— Provided data —
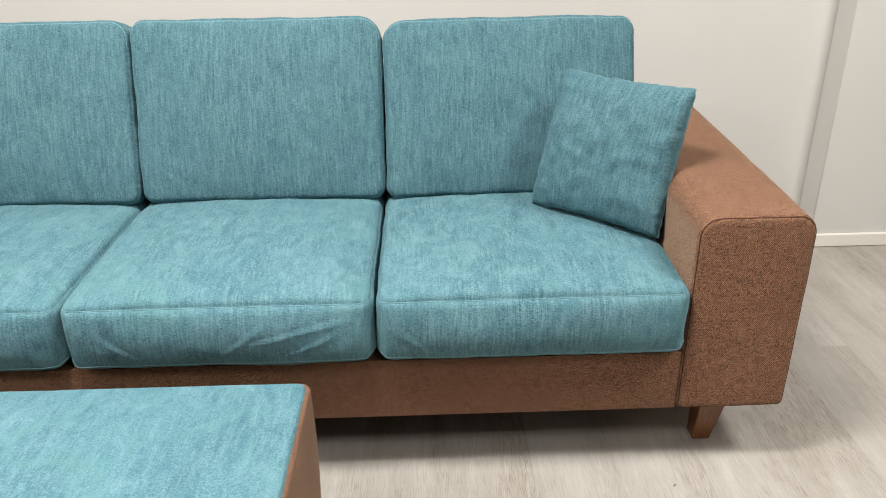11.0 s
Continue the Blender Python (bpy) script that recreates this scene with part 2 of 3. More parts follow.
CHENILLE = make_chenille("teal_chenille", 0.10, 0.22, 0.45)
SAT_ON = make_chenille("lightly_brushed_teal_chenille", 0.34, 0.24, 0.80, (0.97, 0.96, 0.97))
# seat cloth: brushed by use, its colour also raised for light from above
BRUSHED_LIT = make_chenille("brushed_lit_teal_chenille", 0.62, 0.24, 0.80)
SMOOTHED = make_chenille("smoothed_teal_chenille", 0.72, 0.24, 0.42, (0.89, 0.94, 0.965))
TWILL = make_twill()
PIPING = make_plain_cloth("teal_piping", (0.105, 0.220, 0.250), (0.175, 0.315, 0.350))
STITCH = make_plain_cloth("dark_brown_stitching", (0.045, 0.02, 0.014), (0.10, 0.045, 0.03))
UNDER = make_plain_cloth("black_dust_cover", (0.012, 0.012, 0.012), (0.025, 0.024, 0.023))
LEG_WOOD = make_leg_wood()
PLANK = make_plank()
SUBFLOOR = make_plain_cloth("dark_subfloor", (0.30, 0.27, 0.23), (0.36, 0.33, 0.28))
WALL_PAINT = make_paint("off_white_wall_paint", (0.618, 0.608, 0.580), (0.648, 0.638, 0.610))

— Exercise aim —
Locate "Continue the Blender" in the material, then quote the line that contains it and all lines after it through the final one.

— Written answer —
Continue the Blender Python (bpy) script that recreates this scene with part 2 of 3. More parts follow.
CHENILLE = make_chenille("teal_chenille", 0.10, 0.22, 0.45)
SAT_ON = make_chenille("lightly_brushed_teal_chenille", 0.34, 0.24, 0.80, (0.97, 0.96, 0.97))
# seat cloth: brushed by use, its colour also raised for light from above
BRUSHED_LIT = make_chenille("brushed_lit_teal_chenille", 0.62, 0.24, 0.80)
SMOOTHED = make_chenille("smoothed_teal_chenille", 0.72, 0.24, 0.42, (0.89, 0.94, 0.965))
TWILL = make_twill()
PIPING = make_plain_cloth("teal_piping", (0.105, 0.220, 0.250), (0.175, 0.315, 0.350))
STITCH = make_plain_cloth("dark_brown_stitching", (0.045, 0.02, 0.014), (0.10, 0.045, 0.03))
UNDER = make_plain_cloth("black_dust_cover", (0.012, 0.012, 0.012), (0.025, 0.024, 0.023))
LEG_WOOD = make_leg_wood()
PLANK = make_plank()
SUBFLOOR = make_plain_cloth("dark_subfloor", (0.30, 0.27, 0.23), (0.36, 0.33, 0.28))
WALL_PAINT = make_paint("off_white_wall_paint", (0.618, 0.608, 0.580), (0.648, 0.638, 0.610))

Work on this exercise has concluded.